» WRITTEN INSTRUCTION
Reproduce the listing below exactly, minus its pictures.

» ITEMS
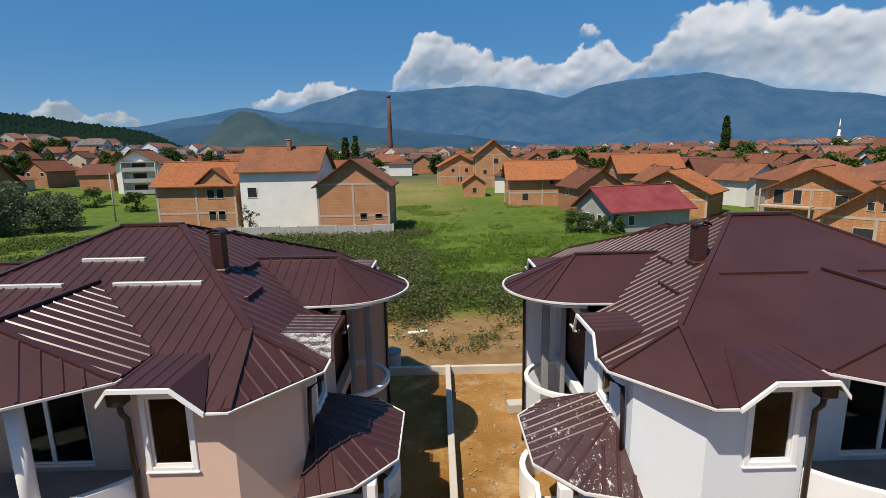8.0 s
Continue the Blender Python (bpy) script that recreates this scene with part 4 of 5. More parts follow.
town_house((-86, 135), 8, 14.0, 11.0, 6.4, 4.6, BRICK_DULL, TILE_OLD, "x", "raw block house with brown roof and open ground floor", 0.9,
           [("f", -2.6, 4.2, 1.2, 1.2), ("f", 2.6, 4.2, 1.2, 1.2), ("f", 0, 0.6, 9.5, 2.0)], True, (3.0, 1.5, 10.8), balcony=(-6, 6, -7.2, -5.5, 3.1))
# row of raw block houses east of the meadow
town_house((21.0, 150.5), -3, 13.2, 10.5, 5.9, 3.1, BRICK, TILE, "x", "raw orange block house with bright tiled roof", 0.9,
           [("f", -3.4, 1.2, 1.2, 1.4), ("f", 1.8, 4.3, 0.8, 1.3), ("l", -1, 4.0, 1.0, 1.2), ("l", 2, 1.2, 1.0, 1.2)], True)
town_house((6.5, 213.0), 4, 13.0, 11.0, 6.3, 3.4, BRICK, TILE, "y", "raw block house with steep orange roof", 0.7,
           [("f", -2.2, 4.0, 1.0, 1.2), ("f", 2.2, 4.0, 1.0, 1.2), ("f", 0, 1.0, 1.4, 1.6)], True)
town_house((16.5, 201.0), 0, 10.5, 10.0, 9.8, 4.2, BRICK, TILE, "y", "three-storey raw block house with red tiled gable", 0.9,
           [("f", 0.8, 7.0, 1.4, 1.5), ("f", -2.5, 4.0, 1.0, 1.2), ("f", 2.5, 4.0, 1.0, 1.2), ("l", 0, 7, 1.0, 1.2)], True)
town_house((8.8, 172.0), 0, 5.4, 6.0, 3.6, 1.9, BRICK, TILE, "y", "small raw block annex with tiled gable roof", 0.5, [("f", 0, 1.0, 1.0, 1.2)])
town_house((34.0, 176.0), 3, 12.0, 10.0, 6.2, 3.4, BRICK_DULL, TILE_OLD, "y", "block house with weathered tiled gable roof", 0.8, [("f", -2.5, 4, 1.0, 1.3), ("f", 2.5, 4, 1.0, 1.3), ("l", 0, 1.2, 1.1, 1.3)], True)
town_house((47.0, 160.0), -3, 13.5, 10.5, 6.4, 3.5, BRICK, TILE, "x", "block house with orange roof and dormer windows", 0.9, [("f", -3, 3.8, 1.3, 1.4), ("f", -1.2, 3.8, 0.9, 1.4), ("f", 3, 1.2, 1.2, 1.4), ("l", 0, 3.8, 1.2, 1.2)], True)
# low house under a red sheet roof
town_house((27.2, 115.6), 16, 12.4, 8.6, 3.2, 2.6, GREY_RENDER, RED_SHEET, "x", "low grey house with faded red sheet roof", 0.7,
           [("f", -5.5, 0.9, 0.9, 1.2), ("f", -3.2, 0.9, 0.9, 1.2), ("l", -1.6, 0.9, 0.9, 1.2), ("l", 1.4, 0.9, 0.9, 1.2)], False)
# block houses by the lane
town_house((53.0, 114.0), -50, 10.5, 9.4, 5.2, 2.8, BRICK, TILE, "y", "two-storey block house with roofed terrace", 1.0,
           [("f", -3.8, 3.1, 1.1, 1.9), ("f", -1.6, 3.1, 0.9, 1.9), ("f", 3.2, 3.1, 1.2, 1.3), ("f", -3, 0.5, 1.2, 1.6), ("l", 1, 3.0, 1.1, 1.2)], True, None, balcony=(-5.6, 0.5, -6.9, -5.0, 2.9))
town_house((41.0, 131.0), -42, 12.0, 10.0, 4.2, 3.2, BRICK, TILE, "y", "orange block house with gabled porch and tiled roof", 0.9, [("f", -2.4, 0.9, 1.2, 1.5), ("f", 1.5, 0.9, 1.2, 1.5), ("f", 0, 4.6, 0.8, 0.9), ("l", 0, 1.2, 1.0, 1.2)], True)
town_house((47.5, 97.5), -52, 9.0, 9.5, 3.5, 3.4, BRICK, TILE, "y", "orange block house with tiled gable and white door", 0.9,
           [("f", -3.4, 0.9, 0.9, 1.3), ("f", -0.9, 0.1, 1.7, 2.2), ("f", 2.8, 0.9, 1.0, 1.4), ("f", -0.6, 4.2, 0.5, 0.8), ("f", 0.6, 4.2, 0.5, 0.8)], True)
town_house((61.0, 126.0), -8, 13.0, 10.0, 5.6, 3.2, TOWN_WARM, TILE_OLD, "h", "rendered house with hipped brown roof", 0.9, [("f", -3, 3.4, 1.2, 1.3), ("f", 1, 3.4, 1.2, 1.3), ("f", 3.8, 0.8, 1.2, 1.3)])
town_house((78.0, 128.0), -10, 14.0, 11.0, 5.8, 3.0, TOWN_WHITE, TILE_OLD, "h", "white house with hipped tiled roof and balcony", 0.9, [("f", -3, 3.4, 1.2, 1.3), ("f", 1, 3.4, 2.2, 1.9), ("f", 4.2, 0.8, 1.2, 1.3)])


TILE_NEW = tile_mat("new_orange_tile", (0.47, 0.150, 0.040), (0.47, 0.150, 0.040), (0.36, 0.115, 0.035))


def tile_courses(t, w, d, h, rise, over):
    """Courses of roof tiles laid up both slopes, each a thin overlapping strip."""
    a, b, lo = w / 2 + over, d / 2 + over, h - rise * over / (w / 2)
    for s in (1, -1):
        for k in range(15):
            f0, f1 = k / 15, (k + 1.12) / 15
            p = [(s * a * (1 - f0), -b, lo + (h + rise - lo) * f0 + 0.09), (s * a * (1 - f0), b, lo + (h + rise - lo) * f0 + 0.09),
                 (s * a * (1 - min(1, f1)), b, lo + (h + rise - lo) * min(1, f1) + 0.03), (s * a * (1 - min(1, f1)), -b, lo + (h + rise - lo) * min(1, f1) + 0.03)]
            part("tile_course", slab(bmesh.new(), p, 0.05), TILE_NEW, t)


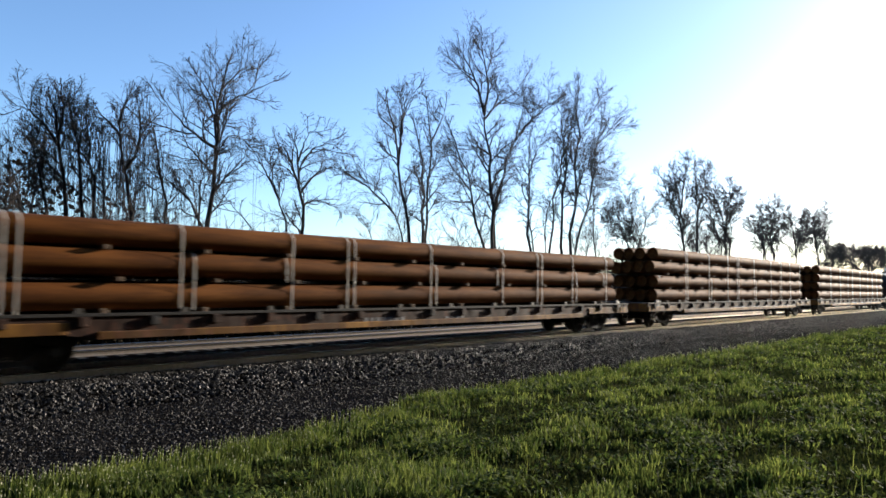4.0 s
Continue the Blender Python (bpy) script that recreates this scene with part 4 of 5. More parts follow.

» REPLY
8.0 s
Continue the Blender Python (bpy) script that recreates this scene with part 4 of 5. More parts follow.
town_house((-86, 135), 8, 14.0, 11.0, 6.4, 4.6, BRICK_DULL, TILE_OLD, "x", "raw block house with brown roof and open ground floor", 0.9,
           [("f", -2.6, 4.2, 1.2, 1.2), ("f", 2.6, 4.2, 1.2, 1.2), ("f", 0, 0.6, 9.5, 2.0)], True, (3.0, 1.5, 10.8), balcony=(-6, 6, -7.2, -5.5, 3.1))
# row of raw block houses east of the meadow
town_house((21.0, 150.5), -3, 13.2, 10.5, 5.9, 3.1, BRICK, TILE, "x", "raw orange block house with bright tiled roof", 0.9,
           [("f", -3.4, 1.2, 1.2, 1.4), ("f", 1.8, 4.3, 0.8, 1.3), ("l", -1, 4.0, 1.0, 1.2), ("l", 2, 1.2, 1.0, 1.2)], True)
town_house((6.5, 213.0), 4, 13.0, 11.0, 6.3, 3.4, BRICK, TILE, "y", "raw block house with steep orange roof", 0.7,
           [("f", -2.2, 4.0, 1.0, 1.2), ("f", 2.2, 4.0, 1.0, 1.2), ("f", 0, 1.0, 1.4, 1.6)], True)
town_house((16.5, 201.0), 0, 10.5, 10.0, 9.8, 4.2, BRICK, TILE, "y", "three-storey raw block house with red tiled gable", 0.9,
           [("f", 0.8, 7.0, 1.4, 1.5), ("f", -2.5, 4.0, 1.0, 1.2), ("f", 2.5, 4.0, 1.0, 1.2), ("l", 0, 7, 1.0, 1.2)], True)
town_house((8.8, 172.0), 0, 5.4, 6.0, 3.6, 1.9, BRICK, TILE, "y", "small raw block annex with tiled gable roof", 0.5, [("f", 0, 1.0, 1.0, 1.2)])
town_house((34.0, 176.0), 3, 12.0, 10.0, 6.2, 3.4, BRICK_DULL, TILE_OLD, "y", "block house with weathered tiled gable roof", 0.8, [("f", -2.5, 4, 1.0, 1.3), ("f", 2.5, 4, 1.0, 1.3), ("l", 0, 1.2, 1.1, 1.3)], True)
town_house((47.0, 160.0), -3, 13.5, 10.5, 6.4, 3.5, BRICK, TILE, "x", "block house with orange roof and dormer windows", 0.9, [("f", -3, 3.8, 1.3, 1.4), ("f", -1.2, 3.8, 0.9, 1.4), ("f", 3, 1.2, 1.2, 1.4), ("l", 0, 3.8, 1.2, 1.2)], True)
# low house under a red sheet roof
town_house((27.2, 115.6), 16, 12.4, 8.6, 3.2, 2.6, GREY_RENDER, RED_SHEET, "x", "low grey house with faded red sheet roof", 0.7,
           [("f", -5.5, 0.9, 0.9, 1.2), ("f", -3.2, 0.9, 0.9, 1.2), ("l", -1.6, 0.9, 0.9, 1.2), ("l", 1.4, 0.9, 0.9, 1.2)], False)
# block houses by the lane
town_house((53.0, 114.0), -50, 10.5, 9.4, 5.2, 2.8, BRICK, TILE, "y", "two-storey block house with roofed terrace", 1.0,
           [("f", -3.8, 3.1, 1.1, 1.9), ("f", -1.6, 3.1, 0.9, 1.9), ("f", 3.2, 3.1, 1.2, 1.3), ("f", -3, 0.5, 1.2, 1.6), ("l", 1, 3.0, 1.1, 1.2)], True, None, balcony=(-5.6, 0.5, -6.9, -5.0, 2.9))
town_house((41.0, 131.0), -42, 12.0, 10.0, 4.2, 3.2, BRICK, TILE, "y", "orange block house with gabled porch and tiled roof", 0.9, [("f", -2.4, 0.9, 1.2, 1.5), ("f", 1.5, 0.9, 1.2, 1.5), ("f", 0, 4.6, 0.8, 0.9), ("l", 0, 1.2, 1.0, 1.2)], True)
town_house((47.5, 97.5), -52, 9.0, 9.5, 3.5, 3.4, BRICK, TILE, "y", "orange block house with tiled gable and white door", 0.9,
           [("f", -3.4, 0.9, 0.9, 1.3), ("f", -0.9, 0.1, 1.7, 2.2), ("f", 2.8, 0.9, 1.0, 1.4), ("f", -0.6, 4.2, 0.5, 0.8), ("f", 0.6, 4.2, 0.5, 0.8)], True)
town_house((61.0, 126.0), -8, 13.0, 10.0, 5.6, 3.2, TOWN_WARM, TILE_OLD, "h", "rendered house with hipped brown roof", 0.9, [("f", -3, 3.4, 1.2, 1.3), ("f", 1, 3.4, 1.2, 1.3), ("f", 3.8, 0.8, 1.2, 1.3)])
town_house((78.0, 128.0), -10, 14.0, 11.0, 5.8, 3.0, TOWN_WHITE, TILE_OLD, "h", "white house with hipped tiled roof and balcony", 0.9, [("f", -3, 3.4, 1.2, 1.3), ("f", 1, 3.4, 2.2, 1.9), ("f", 4.2, 0.8, 1.2, 1.3)])


TILE_NEW = tile_mat("new_orange_tile", (0.47, 0.150, 0.040), (0.47, 0.150, 0.040), (0.36, 0.115, 0.035))


def tile_courses(t, w, d, h, rise, over):
    """Courses of roof tiles laid up both slopes, each a thin overlapping strip."""
    a, b, lo = w / 2 + over, d / 2 + over, h - rise * over / (w / 2)
    for s in (1, -1):
        for k in range(15):
            f0, f1 = k / 15, (k + 1.12) / 15
            p = [(s * a * (1 - f0), -b, lo + (h + rise - lo) * f0 + 0.09), (s * a * (1 - f0), b, lo + (h + rise - lo) * f0 + 0.09),
                 (s * a * (1 - min(1, f1)), b, lo + (h + rise - lo) * min(1, f1) + 0.03), (s * a * (1 - min(1, f1)), -b, lo + (h + rise - lo) * min(1, f1) + 0.03)]
            part("tile_course", slab(bmesh.new(), p, 0.05), TILE_NEW, t)


4.0 s
Continue the Blender Python (bpy) script that recreates this scene with part 4 of 5. More parts follow.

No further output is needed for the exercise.